The fifth season of excavations at Akdepe settlement in Chandybil district of the Turkmen capital, Ashgabat, has come to an end. Deputy Director of the Institute of Archaeology and Ethnography of the Academy of Sciences of Turkmenistan Professor Ovez Gundogdiev led the first national expedition.
According to the Neitralny Turkmenistan newspaper, during the excavations the age of the settlement was defined. Until recently, Akdepe was dated to V-IV century BC, i.e. the Eneolithic age. However, the archeologists of the national expedition found pottery belonging to the Neolithic period (VI millennium BC), which corresponds to the Jeitun culture.
"Our white-marble capital has sprung up on the place that people used to live on as early as eight thousand years ago. In the outskirts of the city there is an archeological monument as old as the most ancient proto-urban civilizations of the Near East", the newspaper article says.
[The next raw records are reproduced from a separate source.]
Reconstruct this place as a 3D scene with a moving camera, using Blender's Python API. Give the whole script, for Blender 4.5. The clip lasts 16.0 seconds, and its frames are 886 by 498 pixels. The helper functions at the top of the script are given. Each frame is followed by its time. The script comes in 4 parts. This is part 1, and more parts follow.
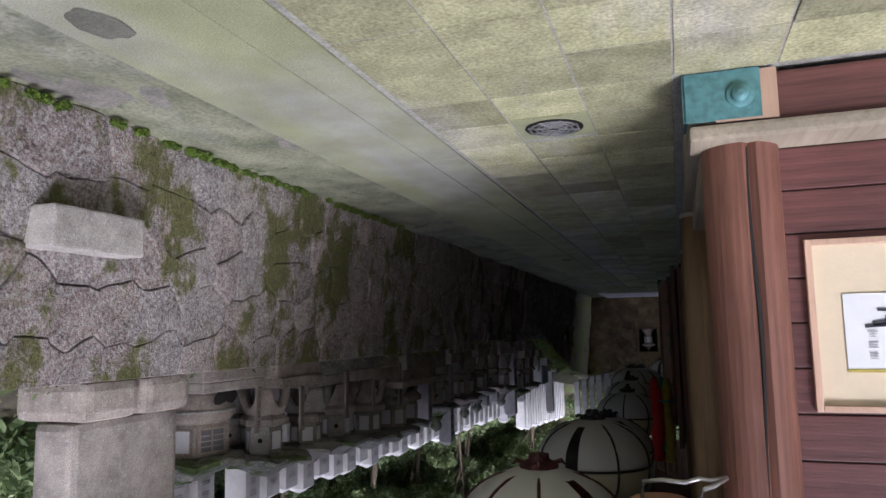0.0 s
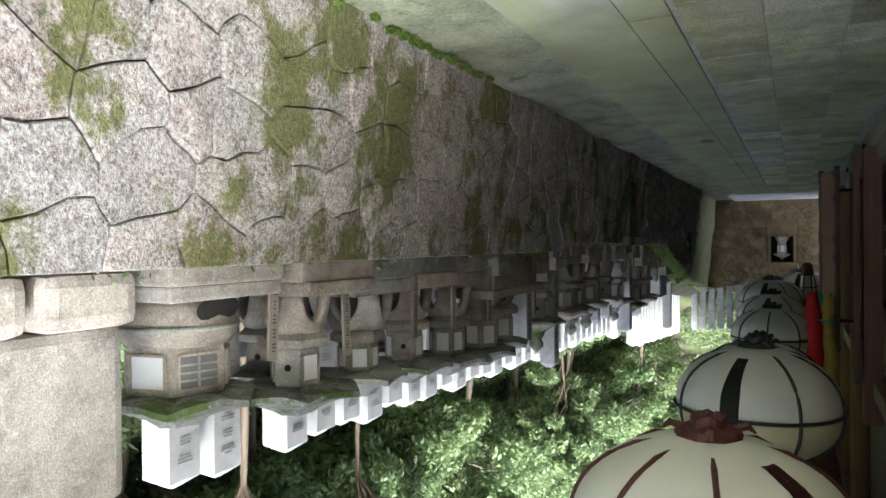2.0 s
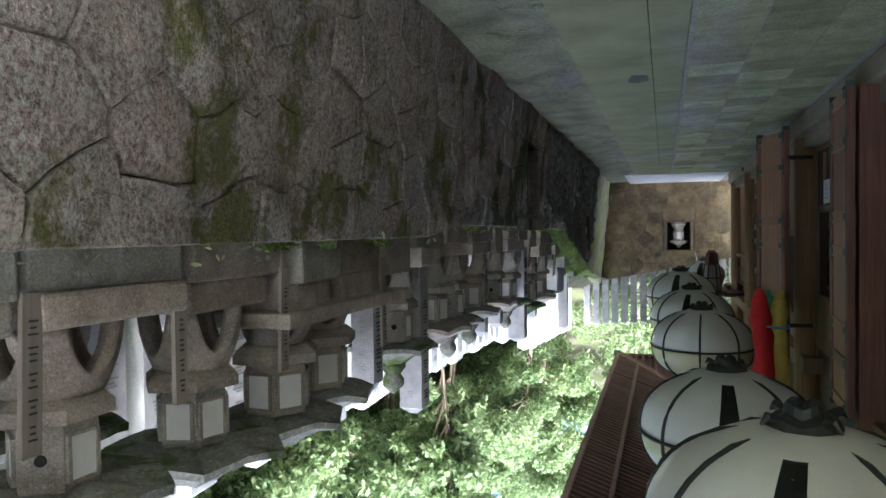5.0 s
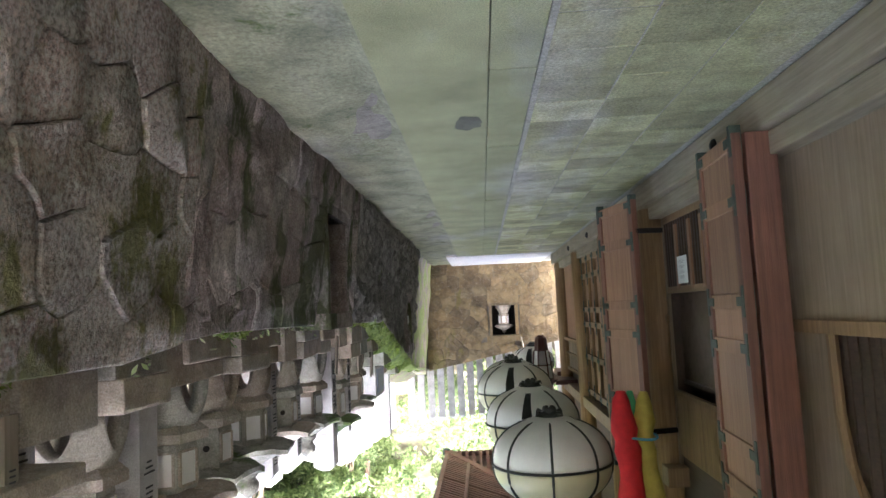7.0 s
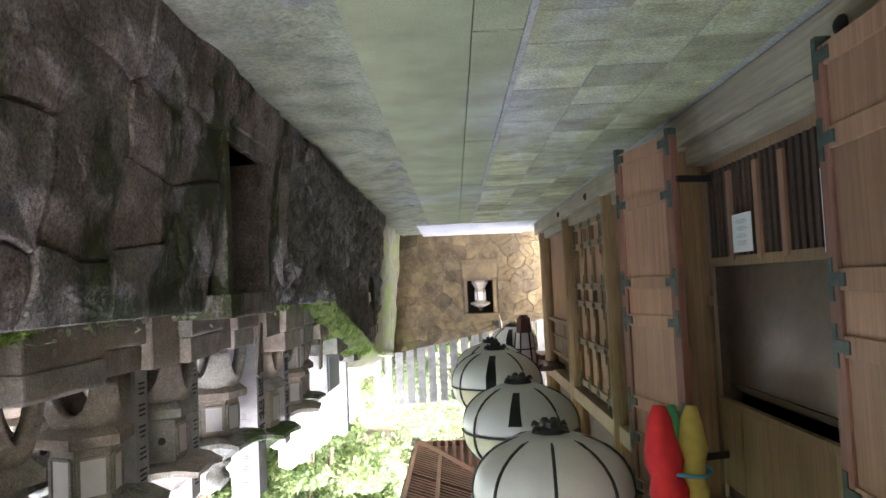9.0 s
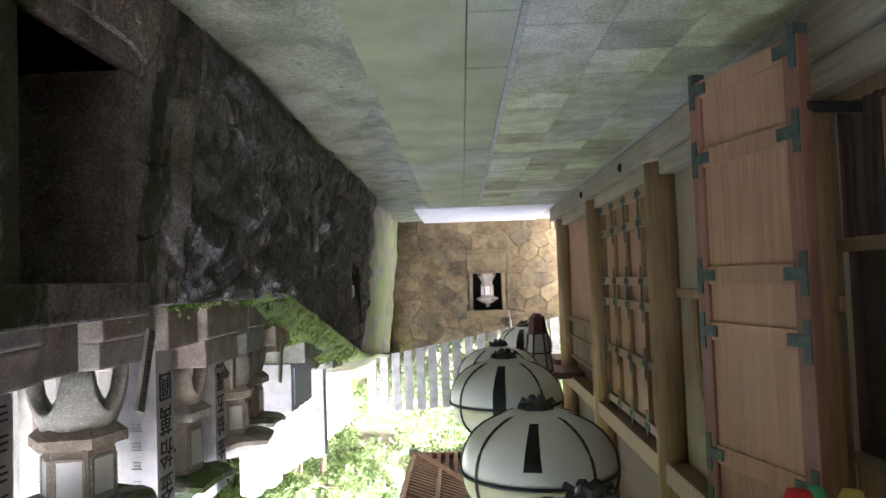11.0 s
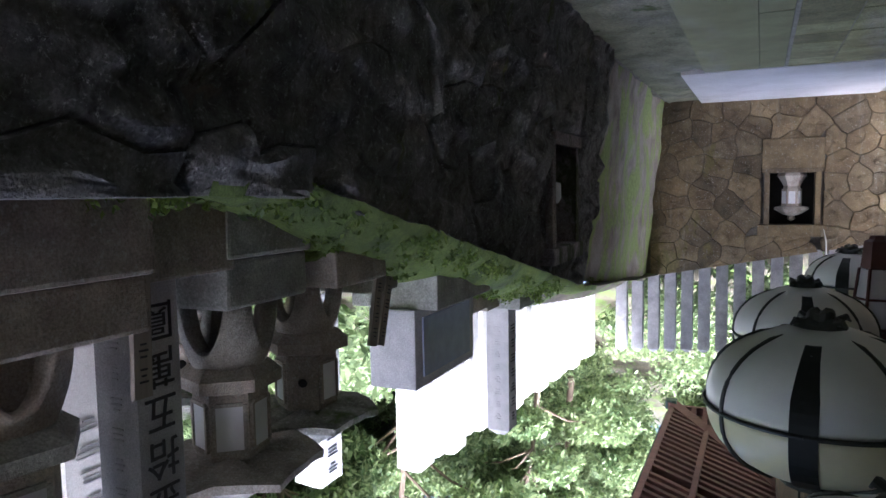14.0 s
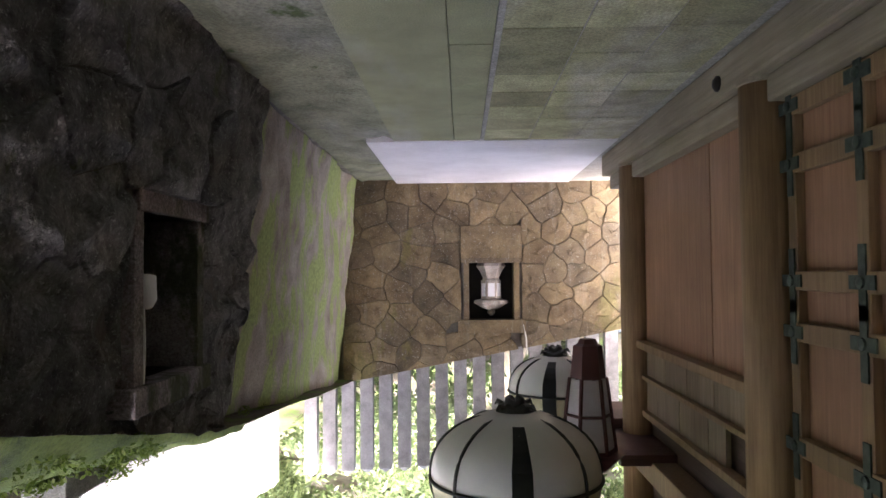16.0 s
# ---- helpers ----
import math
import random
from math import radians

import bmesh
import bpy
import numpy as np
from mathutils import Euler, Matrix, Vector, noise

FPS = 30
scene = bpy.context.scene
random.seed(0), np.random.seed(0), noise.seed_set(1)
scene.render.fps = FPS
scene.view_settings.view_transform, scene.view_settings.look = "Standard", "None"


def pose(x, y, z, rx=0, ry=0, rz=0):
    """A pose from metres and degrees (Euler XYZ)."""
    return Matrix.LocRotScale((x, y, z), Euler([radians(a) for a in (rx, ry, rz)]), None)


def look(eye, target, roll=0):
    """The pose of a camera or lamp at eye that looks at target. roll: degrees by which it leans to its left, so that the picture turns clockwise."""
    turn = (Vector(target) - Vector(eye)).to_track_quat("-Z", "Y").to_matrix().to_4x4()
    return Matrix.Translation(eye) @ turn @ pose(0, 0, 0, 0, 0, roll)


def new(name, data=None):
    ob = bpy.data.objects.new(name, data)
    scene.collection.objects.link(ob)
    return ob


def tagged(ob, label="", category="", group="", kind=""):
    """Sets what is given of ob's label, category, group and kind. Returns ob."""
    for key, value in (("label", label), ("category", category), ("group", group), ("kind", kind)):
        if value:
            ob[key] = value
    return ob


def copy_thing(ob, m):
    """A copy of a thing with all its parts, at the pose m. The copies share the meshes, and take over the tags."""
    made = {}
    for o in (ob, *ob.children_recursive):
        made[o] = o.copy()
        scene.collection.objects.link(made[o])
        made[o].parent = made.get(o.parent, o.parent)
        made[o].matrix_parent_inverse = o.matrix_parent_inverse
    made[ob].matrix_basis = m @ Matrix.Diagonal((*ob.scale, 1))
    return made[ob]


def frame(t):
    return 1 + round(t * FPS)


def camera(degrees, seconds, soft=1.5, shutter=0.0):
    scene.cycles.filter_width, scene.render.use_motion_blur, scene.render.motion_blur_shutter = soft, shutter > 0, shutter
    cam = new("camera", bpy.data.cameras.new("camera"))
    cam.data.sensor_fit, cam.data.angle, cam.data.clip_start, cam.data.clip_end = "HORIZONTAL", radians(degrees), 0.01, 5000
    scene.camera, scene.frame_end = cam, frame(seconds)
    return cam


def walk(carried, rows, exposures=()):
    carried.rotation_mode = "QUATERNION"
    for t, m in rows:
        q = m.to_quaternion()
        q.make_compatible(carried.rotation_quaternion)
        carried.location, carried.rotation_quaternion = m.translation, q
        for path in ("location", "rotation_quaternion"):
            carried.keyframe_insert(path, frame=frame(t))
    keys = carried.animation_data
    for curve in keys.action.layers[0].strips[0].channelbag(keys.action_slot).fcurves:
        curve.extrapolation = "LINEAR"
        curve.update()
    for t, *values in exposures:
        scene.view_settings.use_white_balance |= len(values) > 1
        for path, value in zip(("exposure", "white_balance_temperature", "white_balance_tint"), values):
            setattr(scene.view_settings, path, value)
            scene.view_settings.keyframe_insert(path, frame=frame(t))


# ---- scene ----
cam = camera(65.0, 16.0)
# seconds, eye, target, lean; the camera was carried upside down, so it leans by half a turn
PATH = [
    (0.0, (-0.114, 2.207, 1.194), (0.517, 4.09, 0.956), 178.96),
    (0.5, (0.044, 2.717, 1.216), (0.706, 4.594, 1.026), 179.34),
    (1.0, (0.216, 3.233, 1.258), (0.905, 5.106, 1.132), 179.19),
    (1.5, (0.396, 3.73, 1.29), (1.173, 5.573, 1.246), 179.4),
    (2.0, (0.589, 4.216, 1.338), (1.495, 5.999, 1.354), 179.52),
    (2.5, (0.762, 4.738, 1.341), (1.792, 6.451, 1.41), 179.33),
    (3.0, (0.945, 5.244, 1.368), (2.06, 6.902, 1.471), 179.88),
    (3.5, (1.109, 5.757, 1.391), (2.267, 7.383, 1.515), 180.27),
    (4.0, (1.264, 6.275, 1.393), (2.293, 7.987, 1.506), 180.24),
    (4.5, (1.333, 6.824, 1.395), (2.174, 8.636, 1.486), 179.99),
    (5.0, (1.41, 7.327, 1.404), (2.017, 9.232, 1.453), 179.25),
    (7.5, (1.642, 9.896, 1.258), (1.727, 11.884, 1.061), 177.1),
    (8.0, (1.663, 10.418, 1.242), (1.755, 12.407, 1.052), 177.3),
    (8.5, (1.645, 10.926, 1.264), (1.676, 12.921, 1.124), 177.2),
    (9.0, (1.647, 11.427, 1.263), (1.676, 13.424, 1.161), 177.4),
    (11.5, (1.552, 13.912, 1.289), (1.625, 15.909, 1.216), 178.6),
    (12.0, (1.543, 14.509, 1.278), (1.786, 16.494, 1.276), 179.7),
    (12.5, (1.527, 15.049, 1.324), (2.024, 16.982, 1.439), 179.8),
    (13.0, (1.505, 15.588, 1.36), (2.23, 17.44, 1.575), 179.7),
    (13.5, (1.512, 16.181, 1.375), (2.378, 17.968, 1.615), 179.1),
    (14.0, (1.455, 16.727, 1.37), (2.284, 18.539, 1.543), 179.1),
    (14.5, (1.455, 17.29, 1.347), (2.1, 19.181, 1.427), 178.9),
    (15.0, (1.458, 17.854, 1.334), (1.842, 19.817, 1.327), 179.4),
    (15.5, (1.48, 18.431, 1.328), (1.681, 20.42, 1.283), 179.6),
    (16.0, (1.434, 18.997, 1.331), (1.488, 20.995, 1.265), 179.6),
]
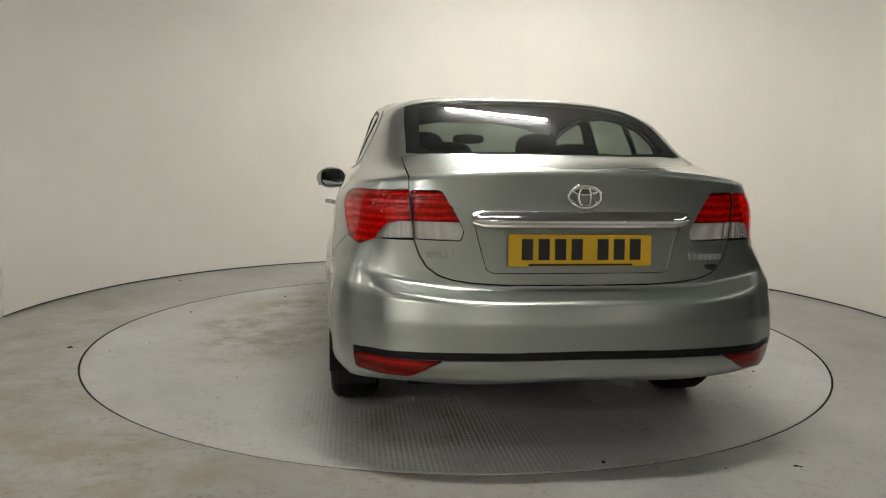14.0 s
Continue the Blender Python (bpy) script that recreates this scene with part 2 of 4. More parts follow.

In addition, the theory that the life in Akdepe ceased to exist in the late Bronze Age (end of II century BC - early I century AD) has been disproved during the excavations. The Turkmen archeologists received material evidence of the continuity of life at Akdepe having found ceramic fragments of all missing epochs including medieval ages and the time of Mongol invasion.
"We know no other monument that would have existed for so long (with small breaks) from VI century BC to early XIX century", said Ovez Gundogdiev, who led the expedition, in the interview for the newspaper.